As can be seen from the discussion, this recommendation and its practical application has some important implications for FAIR ness:

1 . different communities will have different ideas of "minimum metadata schema"

  1. such "minimum" schema are usually "profiles" of one or more generic with defined constraints.
  2. These schema (profiles) themselves need to be identifiable so declarations can be made
  3. To the extent possible these schema should be defined by both human and machine readable (FAIR) implementation resources
  4. These schema/profiles need to be published and governed

To this end, the Content-negotiation-by-profile and profile description work OGC has been working on is backed by a shared registry (thanks to Nick Car @ SURROUND) at https://profcat.conneg.info/catalogue

for constraint descriptions SHACL works fine for some constraints, but "recommended" vs "mandatory" needs more thinking in particular.

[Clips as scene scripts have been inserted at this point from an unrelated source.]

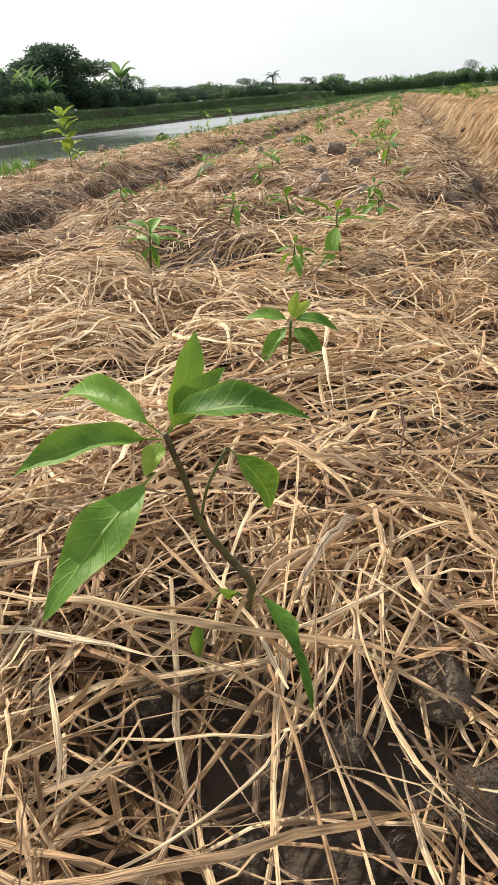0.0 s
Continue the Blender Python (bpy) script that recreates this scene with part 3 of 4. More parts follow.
# x, y of the rows on the three beds, then the breadth of each plant
MID_NEAR = [(-0.05, 1.17, 1.2), (-0.11, 1.10, 0.8), (-0.42, 1.24, 1.1), (-0.78, 0.98, 1.0), (-0.01, 1.57, 1.05), (-0.34, 1.58, 1.0), (-0.24, 1.90, 1.0), (-0.02, 1.92, 1.05),
            (-0.76, 2.02, 0.9), (0.065, 2.29, 1.0), (-0.41, 2.34, 1.05), (-0.79, 2.43, 0.95), (-0.005, 2.78, 1.0), (-0.44, 2.83, 1.05), (-0.73, 2.83, 0.8), (-0.06, 3.25, 0.95), (-0.53, 3.33, 0.95), (-0.86, 3.40, 0.8)]
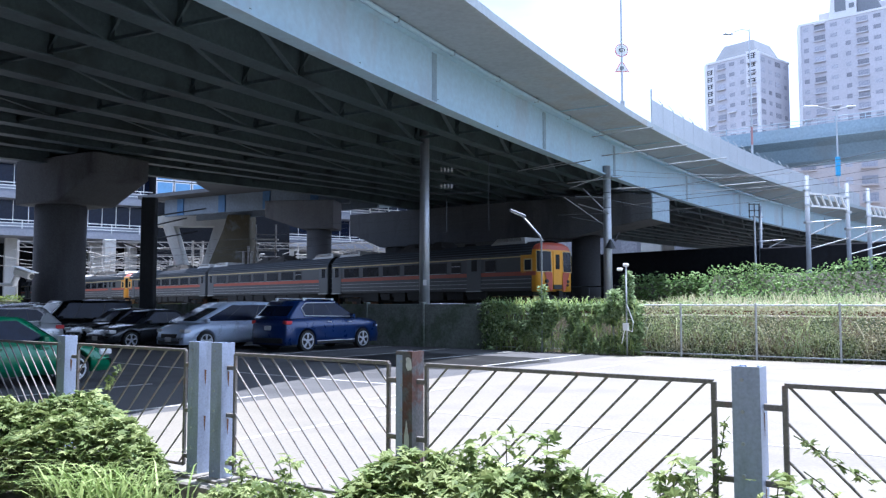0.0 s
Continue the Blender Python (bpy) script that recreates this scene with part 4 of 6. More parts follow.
# ---- parked cars ----
def loft_car(dims, kind, paint, label, m, sunshade=False):
    """A parked car; x ahead, y to its left. dims: length, width, height, wheelbase."""
    L, W, H, wb = dims
    c = thing("parked_" + kind, m, label, "car", "cars in the car park")
    h = L / 2
    # stations along the car: x, top of the lower body, half width
    hood = {"sedan": 0.62, "suv": 0.60, "mpv": 0.60, "van": 0.58}[kind]
    belt = H * {"sedan": 0.64, "suv": 0.655, "mpv": 0.58, "van": 0.56}[kind]
    tail = {"sedan": 0.9, "suv": 1.0, "mpv": 1.0, "van": 1.0}[kind]
    st = [(-h, belt * 0.80 * tail, 0.80), (-h + 0.10, belt * 0.93 * tail, 0.92), (-h + 0.45, belt * 0.98 * tail, 0.985), (-h * 0.45, belt, 1.0), (0, belt, 1.0), (h * 0.40, belt * 0.98, 1.0), (h * 0.62, belt * 0.93, 0.985), (h - 0.45, belt * 0.83, 0.96), (h - 0.12, belt * 0.70, 0.88), (h, belt * 0.52, 0.76)]
    nose = {"sedan": None, "suv": ((0.995, 1.0), (0.975, 0.99), (0.93, 0.97), (0.86, 0.93), (0.62, 0.86)), "mpv": ((1.0, 1.0), (0.985, 0.99), (0.90, 0.965), (0.76, 0.90), (0.50, 0.80)), "van": ((1.0, 1.0), (0.98, 0.99), (0.90, 0.97), (0.80, 0.92), (0.5, 0.86))}[kind]
    if nose:
        st = [(-h, belt * 0.78, 0.86), (-h + 0.08, belt * 0.95, 0.94)] + st[2:5] + [(x, belt * q, k) for (x, *_), (q, k) in zip(st[5:], nose)]
    w = W / 2
    wr0 = {"sedan": 0.325, "suv": 0.375, "mpv": 0.345, "van": 0.345}[kind]

    def arch(x):
        low = 0.24
        for ax in (-wb / 2, wb / 2):
            d = abs(x - ax)
            if d < wr0 + 0.06:
                low = max(low, wr0 - 0.03 + math.sqrt(max((wr0 + 0.09) ** 2 - d * d, 0)))
        return low

    xs = sorted({s[0] for s in st} | {ax + o for ax in (-wb / 2, wb / 2) for o in (-wr0 - 0.07, -wr0 - 0.05, -0.3, -0.17, 0, 0.17, 0.3, wr0 + 0.05, wr0 + 0.07)})
    bm = bmesh.new()
    rings = []
    for x in xs:
        top = np.interp(x, [s[0] for s in st], [s[1] for s in st])
        k = np.interp(x, [s[0] for s in st], [s[2] for s in st])
        lo = arch(x)
        sec = [(0.55 * w * k, lo), (w * k * 0.95, lo), (w * k, max(lo + 0.03, 0.5)), (w * k * 0.995, max(lo + 0.05, top * 0.72)), (w * k * 0.94, top * 0.97), (w * k * 0.82, top), (0, top + 0.03)]
        full = sec + [(-y, z) for y, z in reversed(sec[:-1])]
        rings.append([bm.verts.new((x, y, z)) for y, z in full])
    n = len(rings[0])
    for a, b in zip(rings, rings[1:]):
        for i in range(n):
            bm.faces.new((a[i], a[(i + 1) % n], b[(i + 1) % n], b[i]))
    bm.faces.new(rings[0])
    bm.faces.new(list(reversed(rings[-1])))
    part("body", bm, paint, c, "", True)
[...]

graybeal commented 3 years ago

So I've admired the work Jonquet et al put into the AgroPortal metadata schema over many years. I think it should serve as a starting point for discussions, if we were every to have "let's all get together and agree on a metadata standard" meeting. If BioPortal and OntoPortal can find a way to implement the metadata approach that AgroPortal has taken, I think we will. (And MMI and COR too, for that matter. At least I'd make that argument.)

Realistically, I do not have any expectation that the diverse needs and resources of the community will lead to acceptance of a single standard. At most compatibility mappings may be possible.

Publishing profiles of the supported metadata as suggested above may be as close as we'll get to a win here.

I will mention CEDAR's JSON Schema metadata template specification as a possible option for declaring metadata profiles, though Recommended is not yet an option in that specification, and it is a schema rather than a constraint language.